From the pages of
Sublette Examiner
Volume 4, Number 46 - February 10, 2005
brought to you online by Pinedale Online

Urbigkit’s guardian dog book released

Many children are familiar with working dogs such as guide dogs and guard dogs, but they may not know anything about how valuable guardian dogs are to sheep ranches. Now, with Cat Urbigkit’s “Brave Dogs, Gentle Dogs: How They Guard Sheep,” available in April from Boyds Mills Press, children throughout the country can discover the lifelong bond formed between sheep and the guardian dogs that watch over them.

As puppies, the guardian dogs are placed in fleece and learn to identify with the smell of sheep. They soon meet their first lambs and come to mingle with the flock. With little training, the dogs instinctively know that their job is to keep a lookout for predators, and now and then do some baby-sitting.

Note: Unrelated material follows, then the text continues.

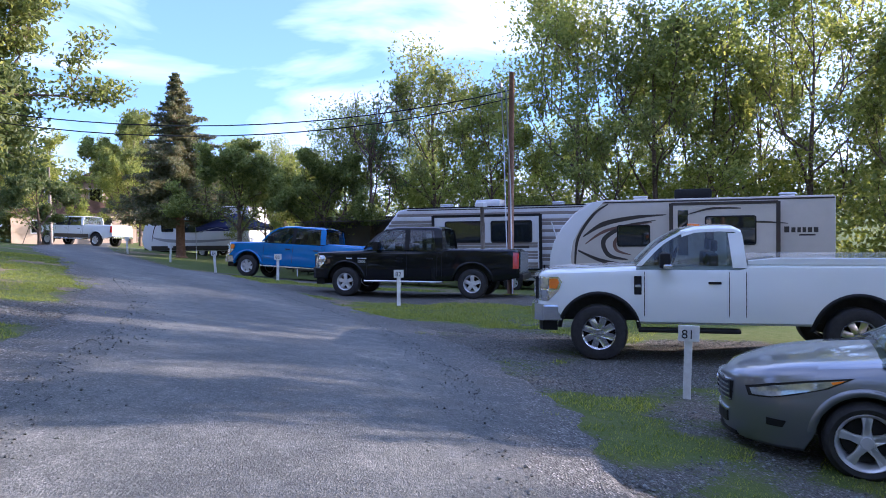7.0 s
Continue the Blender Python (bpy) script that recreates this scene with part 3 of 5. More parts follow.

Examiner reporter Urbigkit’s engaging photo essay includes full-color photographs of puppies and lambs, dogs and sheep as they intermingle and come to depend on one another. She explains how guardian dogs have been used for thousands of years in other countries, and how ranchers brought them to the Rocky Mountains about 30 years ago. Since then, they have protected livestock against such predators as grizzly bears and gray wolves.

Urbigkit has made it her priority to write factual books for children that promote positive views of agriculture in the United States. “Brave Dogs, Gentle Dogs” is her first children’s book, published by Boyds Mills Press of Honesdale, Pa. The book can be ordered from any bookstore or on the Internet. Signed copies of the book are available in the Sublette Examiner office in Pinedale for $16.